This workshop will begin to identify different ways to teach students and conduct research that incorporates social justice from a multi-disciplinary perspective in order to find ways to link these theories to codes of professional ethics and the role of values that guide practice. This topic is particularly difficult for social work researchers because they are often trained as quantitative social and behavioral scientists. Consequently, may of our peers do not have a grounding in the theories of social justice from the humanities but are none the less expected to apply a social justice framework in teaching and research.
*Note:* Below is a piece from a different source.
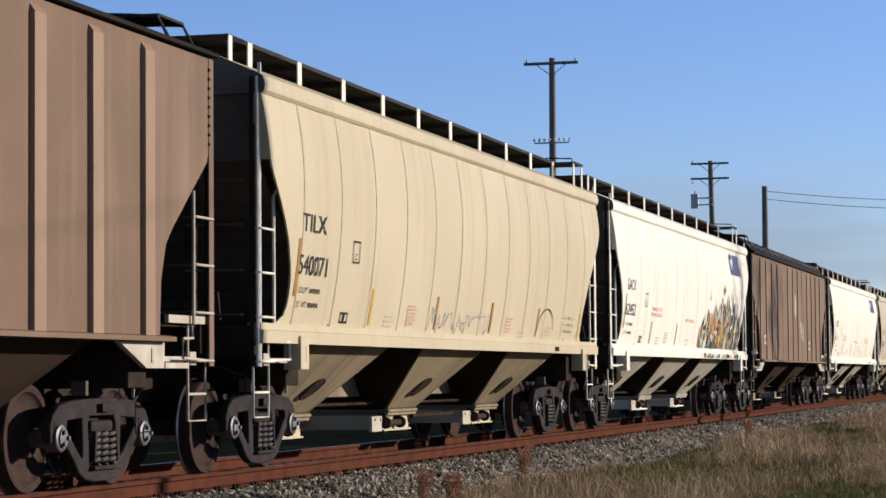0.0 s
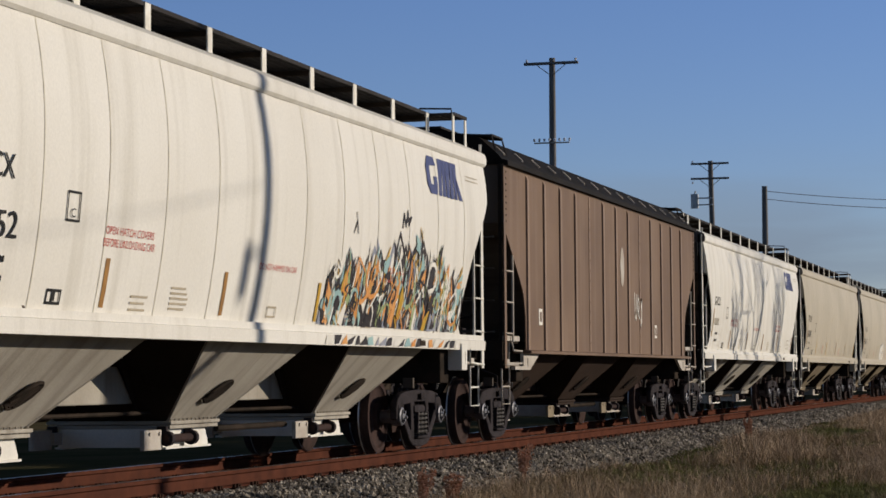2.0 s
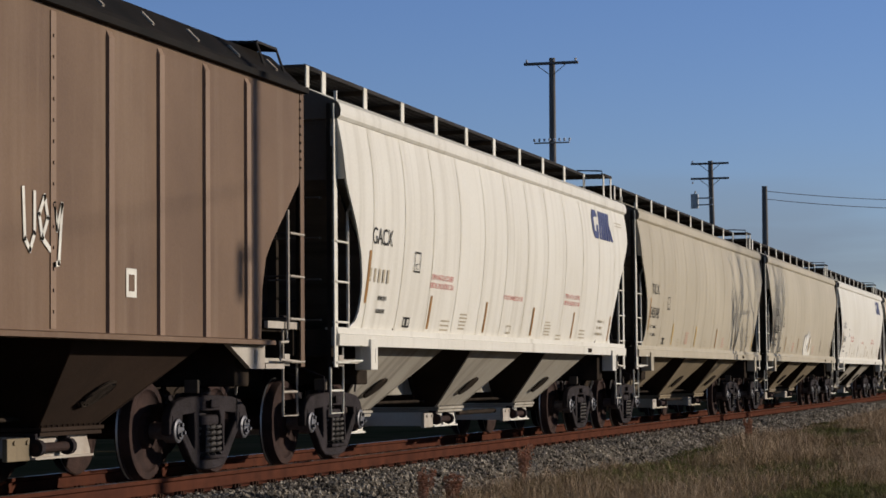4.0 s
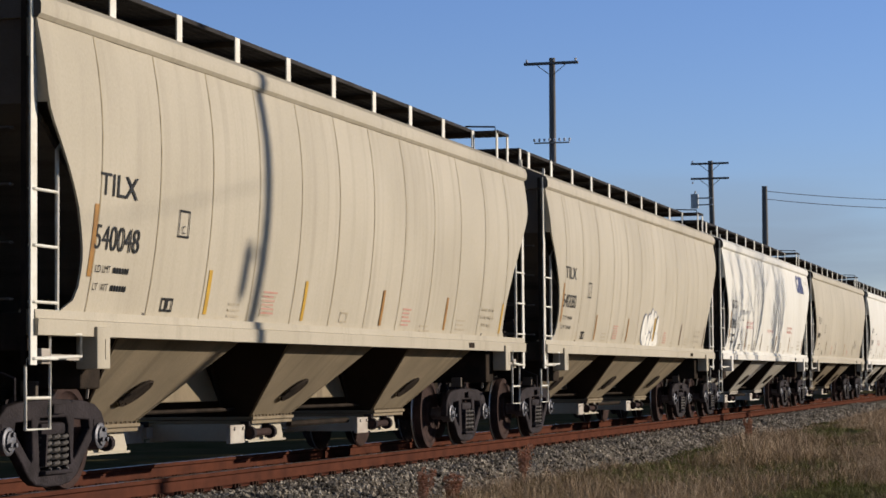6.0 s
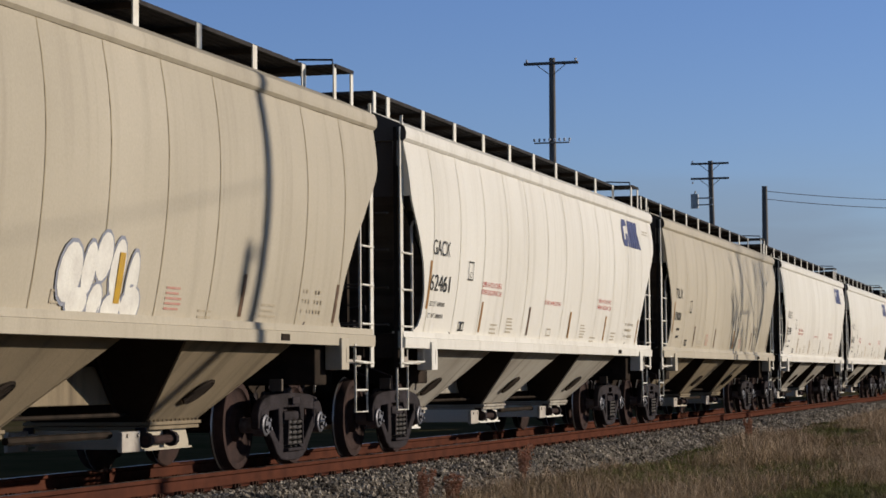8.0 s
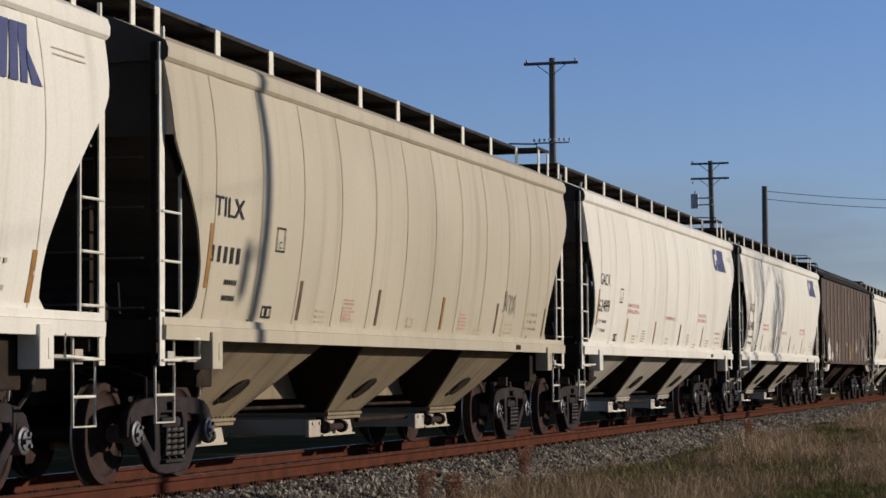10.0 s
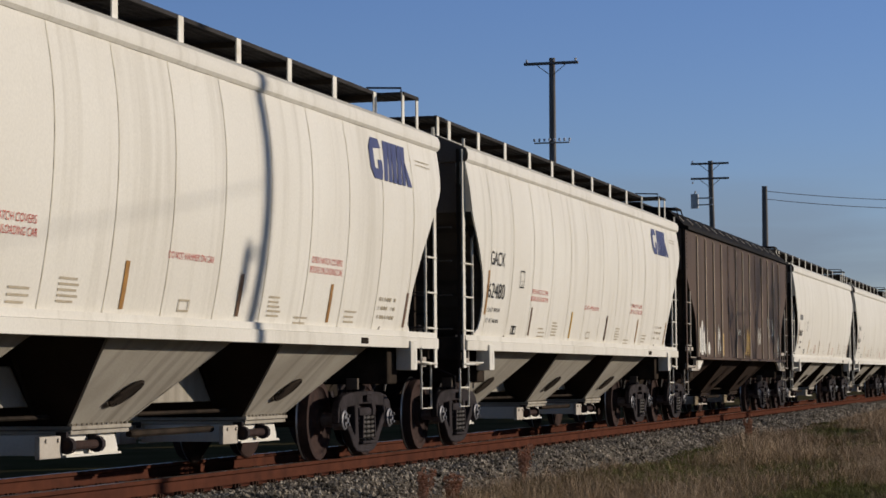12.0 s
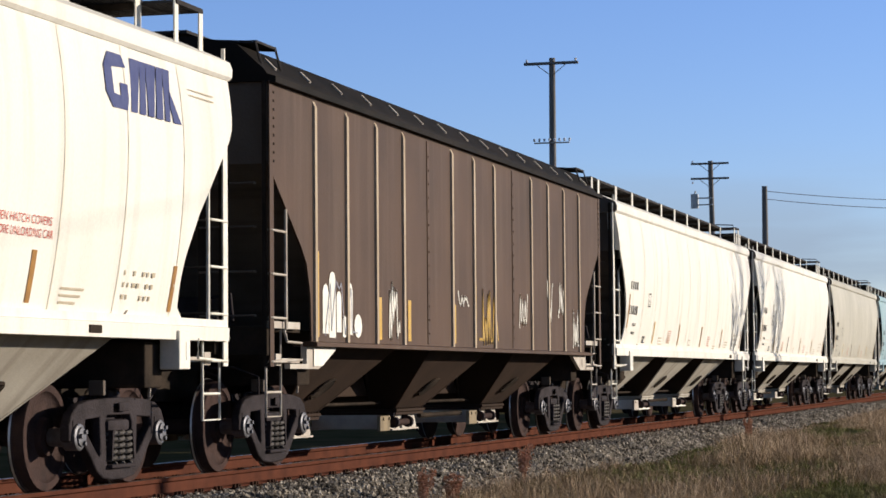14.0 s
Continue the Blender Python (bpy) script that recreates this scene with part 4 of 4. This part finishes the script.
def utility_pole(x, y, top, radius, lean, arms, label):
    z0 = -0.72
    t = thing("utility_pole", label, "utility pole", "poles along the line", at=pose(x, y, z0, 0, 0, 0))
    h = top - z0
    b = Build().tube([(-lean, 0, -0.3), (-lean * .5, 0, h * .5), (0, 0, h)], radius * 1.25, 12, r1=radius * 0.85)
    part("pole", b, POLEWOOD, t, smooth=True)
    for z, w, kind in arms:
        a = Build().box(-w / 2, w / 2, -radius - 0.11, -radius, z - z0 - (0.06 if kind != "rack" else 0.028), z - z0 + (0.06 if kind != "rack" else 0.028), c=0.008)
        if kind != "rack":
            for s in (1, -1):
                a.tube([(s * w * 0.27, -radius - 0.06, z - z0 - 0.05), (0, -radius, z - z0 - 0.55)], 0.018, 6)
        part("crossarm", a, POLEWOOD if kind != "rack" else PALE, t)
        ins = (-w / 2 + .12, w / 2 - .12) if kind == "two" else [w * (i / 7 - .5) for i in range(8)] if kind == "rack" else (-w / 2 + .1,)
        for q in ins:
            i = Build()
            insulator(i, q, -radius - 0.05, z - z0 + (0.06 if kind != "drop" else -0.3))
            part("insulator", i, PORCELAIN, t, "pale porcelain insulator")
    return t


utility_pole(-12.88, 99.57, 14.7, 0.16, 0.05, [(14.45, 2.4, "two"), (11.0, 1.55, "rack")], "weathered wooden utility pole with one crossarm and a rack below")
p2 = utility_pole(-12.49, 141.33, 13.83, 0.17, -0.25, [(13.65, 2.3, "one"), (12.75, 2.3, "drop")], "wooden utility pole with two crossarms and a transformer")
b = Build().tube([(-0.95, -0.15, 11.7), (-0.95, -0.15, 12.55)], 0.24, 14)
tr = part("transformer", b, STEELGREY, p2, "grey can transformer", smooth=True)
b = Build()
for z in (11.9, 12.3):
    b.box(-0.75, 0.15, -0.2, -0.12, z - 0.04, z + 0.04)
b.tube([(-0.95, -0.15, 12.55), (-0.9, -0.15, 12.75)], 0.05, 8)
part("bracket", b, STEELGREY, tr)
p3 = utility_pole(-10.22, 148.73, 12.79, 0.2, 0.0, [], "plain wooden utility pole with two line wires")
for z, end in ((13.2, (9.0, 190.0, 15.0)), (12.7, (9.0, 190.0, 14.3))):
    b = Build()
    a, c = Vector((0, -0.2, z)), Vector(end) - Vector((-10.22, 148.73, -0.72))
    b.tube([a.lerp(c, i / 16) - Vector((0, 0, 1.9 * 4 * (i / 16) * (1 - i / 16) * 0.35)) for i in range(17)], 0.022, 5)
    part("wire", b, WIRE, p3)

# a pole on the meadow side, whose shade crosses the passing wagons
PP = (17.0, 29.95)
near = utility_pole(PP[0], PP[1], 11.2, 0.098, 0.0, [(10.9, 1.6, "two")], "wooden utility pole on the meadow side of the line")
# unseen box on an arm, added to cast the smudge beside the pole's shade
b = Build().box(-0.07, 0.07, -0.50, -0.36, 6.42, 6.92, c=0.02).box(-0.03, 0.03, -0.37, -0.05, 6.82, 6.87)
part("meter_box", b, STEELGREY, near)


far = utility_pole(21.0, -14.0, 8.5, 0.12, 0.0, [], "plain wooden utility pole carrying one service cable")
a, c = Vector((PP[0], PP[1], 6.8)) - Vector((21.0, -14.0, -0.72)), Vector((0, 0.1, 8.5))
b = Build().tube([a.lerp(c, i / 20) - Vector((0, 0, 1.9 * 4 * (i / 20) * (1 - i / 20))) for i in range(21)], 0.008, 6)
part("service_cable", b, GBLACK, far)


def bare_tree(x, y, h, seed):
    """A leafless tree: a trunk that forks again and again."""
    rs = random.Random(seed)
    t = thing("bare_tree", "leafless tree with a forked, spreading crown", "tree", at=pose(x, y, -0.75))
    limbs, twigs = Build(), Build()

    def grow(p, d, length, r, depth):
        pts = [p]
        for i in range(3):
            d = (d + Vector((rs.uniform(-.16, .16), rs.uniform(-.16, .16), rs.uniform(-.02, .14)))).normalized()
            pts.append(pts[-1] + d * length / 3)
        (limbs if depth < 3 else twigs).tube(pts, r, 7 if depth < 3 else 4, r1=r * 0.65, caps=False)
        if depth < 6:
            for k in range(rs.choice((2, 3, 3))):
                a = Vector((rs.uniform(-1, 1), rs.uniform(-1, 1), rs.uniform(-.2, .8))).normalized()
                grow(pts[rs.choice((2, 3, 3))], (d * 0.75 + a * 0.65).normalized(), length * rs.uniform(.6, .8), r * 0.58, depth + 1)

    grow(Vector((0, 0, -0.2)), Vector((0, 0, 1)), h * 0.28, 0.17, 0)
    part("trunk", limbs, BARK, t, smooth=True)
    part("crown", twigs, BARK, t, "fine bare twigs")


bare_tree(8.2, 61.0, 10.0, 4)
bare_tree(9.4, 66.5, 9.0, 9)
bare_tree(8.6, 57.5, 8.5, 21)

# ---- what moves ----


def motions():
    """The train rolls by at a steady pace, its wheels turning with it."""
    turn = math.degrees(SPEED / 0.457)
    steps = [i / FPS for i in range(0, 14 * FPS + 1)]
    for car, y in TRAIN:
        walk(car, [(t, pose(0, y - SPEED * t, 0)) for t in range(0, 15)])
        for ob in car.children_recursive:
            if ob.name.startswith("wheelset"):
                x, yy, z = ob.matrix_basis.translation
                walk(ob, [(t, pose(x, yy, z, turn * t)) for t in steps])


motions()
The roundtable will begin with a five minute summary of the literature in each of the areas and then will provide ample opportunity for discussion. The first presenter will identify key texts in Western philosophy that develop a framework for social justice. The second presenter will share legal standards for justice in the United States. Next, a presenter will examine the role social justice is uses as a framework for analyzing texts in literary criticism. Two speakers will discuss religion and social justice from three traditions: Catholicism, Islam and Judaism. The next speaker will present key moments in social justice history and the formal presentation will end with an analysis of social justice content in social policy textbooks.
The roundtable facilitator will generate two products from the roundtable audience: 1) strategies for promoting research on social justice education in social work and 2) recommendations for enhancing the teaching of social justice. The goal of this discussion is to provide a foundation of key concepts to be used by researchers, educators and practitioners to incorporate social justice perspectives in their areas of activities.